The spectre of male power, and the abuse of that power, haunts Venezuelan director Gisberg Bermudez horror film The Whistler. A film crammed with ideas, perhaps to a fault, Bermudez manages to put together an otherworldly tale filled with shadows and tension that bubble and bristle to a brutal, shocking yet inevitable climax.
The film presents a joint narrative to the audience. One story is the tale of a Father and his disabled son set somewhere nebulously in the distant past, as his misplaced rage and frustration ruin his own life and damn his son to a pitiful and painful existence. In the other, we watch a seemingly more modern Father worry over his daughter’s soul, and her penchant for gore filled drawings that are ominously prophetic. As the film’s narratives unspool, it becomes clear that both stories are linked by a terrifying force for vengeance known as The Whistler.
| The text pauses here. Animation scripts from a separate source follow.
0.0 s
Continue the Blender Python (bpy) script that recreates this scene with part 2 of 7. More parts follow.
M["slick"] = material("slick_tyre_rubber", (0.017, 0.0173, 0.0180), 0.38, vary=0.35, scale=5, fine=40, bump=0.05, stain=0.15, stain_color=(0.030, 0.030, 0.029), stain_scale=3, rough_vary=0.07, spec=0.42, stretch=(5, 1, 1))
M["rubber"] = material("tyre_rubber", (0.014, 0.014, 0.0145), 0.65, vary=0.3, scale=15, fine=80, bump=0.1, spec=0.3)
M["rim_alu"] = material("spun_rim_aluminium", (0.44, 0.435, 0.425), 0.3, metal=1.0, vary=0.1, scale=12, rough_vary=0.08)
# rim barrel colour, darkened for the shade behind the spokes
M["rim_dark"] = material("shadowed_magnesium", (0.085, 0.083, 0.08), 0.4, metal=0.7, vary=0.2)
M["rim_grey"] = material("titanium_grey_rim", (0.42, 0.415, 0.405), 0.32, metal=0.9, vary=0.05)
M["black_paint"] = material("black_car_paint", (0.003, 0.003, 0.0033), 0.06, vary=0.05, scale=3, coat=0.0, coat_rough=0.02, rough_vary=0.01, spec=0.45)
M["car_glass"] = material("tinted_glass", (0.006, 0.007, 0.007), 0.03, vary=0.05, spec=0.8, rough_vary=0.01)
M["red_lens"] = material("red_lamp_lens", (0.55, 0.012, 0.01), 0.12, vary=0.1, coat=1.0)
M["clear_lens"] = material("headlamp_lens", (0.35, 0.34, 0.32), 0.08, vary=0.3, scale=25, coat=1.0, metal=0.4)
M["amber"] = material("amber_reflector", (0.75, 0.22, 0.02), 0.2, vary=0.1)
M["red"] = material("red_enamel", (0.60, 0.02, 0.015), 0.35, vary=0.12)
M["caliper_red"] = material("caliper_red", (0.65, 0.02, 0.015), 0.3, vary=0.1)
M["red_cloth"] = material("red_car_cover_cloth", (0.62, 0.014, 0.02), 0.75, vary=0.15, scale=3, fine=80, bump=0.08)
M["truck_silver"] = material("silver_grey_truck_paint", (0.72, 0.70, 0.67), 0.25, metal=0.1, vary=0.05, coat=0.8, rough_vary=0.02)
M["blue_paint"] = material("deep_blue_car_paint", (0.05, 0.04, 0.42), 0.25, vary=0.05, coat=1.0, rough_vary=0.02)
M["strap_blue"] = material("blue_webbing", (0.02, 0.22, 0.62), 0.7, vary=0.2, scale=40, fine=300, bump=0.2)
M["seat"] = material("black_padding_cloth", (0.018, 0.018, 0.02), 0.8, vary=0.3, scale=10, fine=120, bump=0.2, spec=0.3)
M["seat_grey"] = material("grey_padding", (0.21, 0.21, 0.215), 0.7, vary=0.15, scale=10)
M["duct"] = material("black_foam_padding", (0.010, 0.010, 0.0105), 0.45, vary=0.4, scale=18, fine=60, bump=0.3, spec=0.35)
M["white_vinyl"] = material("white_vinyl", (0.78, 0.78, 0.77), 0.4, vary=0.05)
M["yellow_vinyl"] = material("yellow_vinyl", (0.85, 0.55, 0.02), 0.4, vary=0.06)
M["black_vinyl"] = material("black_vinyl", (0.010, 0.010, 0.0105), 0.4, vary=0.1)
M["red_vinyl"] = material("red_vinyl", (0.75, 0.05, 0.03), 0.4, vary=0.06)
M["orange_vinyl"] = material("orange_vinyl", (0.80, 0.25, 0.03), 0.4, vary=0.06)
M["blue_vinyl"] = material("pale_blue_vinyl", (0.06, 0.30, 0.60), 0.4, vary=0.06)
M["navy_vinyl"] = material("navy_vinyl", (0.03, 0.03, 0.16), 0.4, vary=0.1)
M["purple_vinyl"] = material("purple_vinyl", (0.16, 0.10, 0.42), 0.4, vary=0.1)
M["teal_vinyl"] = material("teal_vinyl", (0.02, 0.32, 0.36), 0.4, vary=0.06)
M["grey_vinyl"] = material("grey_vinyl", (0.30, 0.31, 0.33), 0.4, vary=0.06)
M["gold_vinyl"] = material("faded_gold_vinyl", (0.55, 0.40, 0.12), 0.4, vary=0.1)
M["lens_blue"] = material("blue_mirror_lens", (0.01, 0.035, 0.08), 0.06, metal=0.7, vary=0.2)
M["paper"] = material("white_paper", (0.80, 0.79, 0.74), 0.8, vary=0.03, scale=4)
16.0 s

South America is filled with horrible and bizarre folk stories, from the Brujo and Inbunche to the Encantado and Cuero (off you go down a Google rabbit-hole, I promise you it’s worth it). It is terrific to see a horror movie mine those depths to serve up a new and an original story to the masses. ‘El Silbon’ is a decades old folk story that is told in both Columbia and Venezuela and plays along the same lines as more modern vengeance monster stories such as Pumpkin Head, The Golem and arguably even Anyanka of Buffy the Vampire Slayer fame. A terrifying, seemingly unstoppable creature that can be used to take horrible, bloody revenge on those who have wronged an innocent.
The telling of both the monster’s origin story alongside a modern day return of the creature is a lot to fit in to a film that runs under ninety-minutes. And while the movie is enjoyable and moves along at a steady pace, the lack of time spent with some of the characters can leave some of the later scenes feeling a little hollow. Similarly, the cast all perform their roles well (with Fernando Gaviria as an appallingly brilliant stand-out) but we don’t have enough time with anyone to truly get a feel for their character.
The jump between both stories is also a little messy at times. Without any title cards to indicate the year that we are in or passage of time between the narrative jumps, I will confess to once or twice being confused as to precisely when the scene I was watching was set, and who the characters on the screen were.
The film’s true strength is in its cinematography and composition. It is a truly beautiful movie to watch, from the sun kissed farmlands of the origin story to the dark and moody shots that accompany our modern tale. Director Bermudez and cinematographer Gerard Uzcategui deserve a lot of plaudits for the gorgeous shots that are littered throughout the film.
The Whistler maintains a sense of unease and foreboding until it moves into its final stretch, and then the conceit of the story necessitates that we see more of what is lurking in those gloriously black shadows. A third act reveal plays out in grim and uncomfortable fashion but helps to join the dots between the past and the present, with the final image of the film a clever call-back to the themes that seem to be neatly threaded throughout, dovetailing the dual narrative into a cohesive whole.
There is a lot to like in The Whistler, and it certainly feels like Gisberg Bermudez has created a character that is due another outing. Without the necessity of having an origin film to fit within the confines of the script, it would be interesting to see The Whistler unleashed.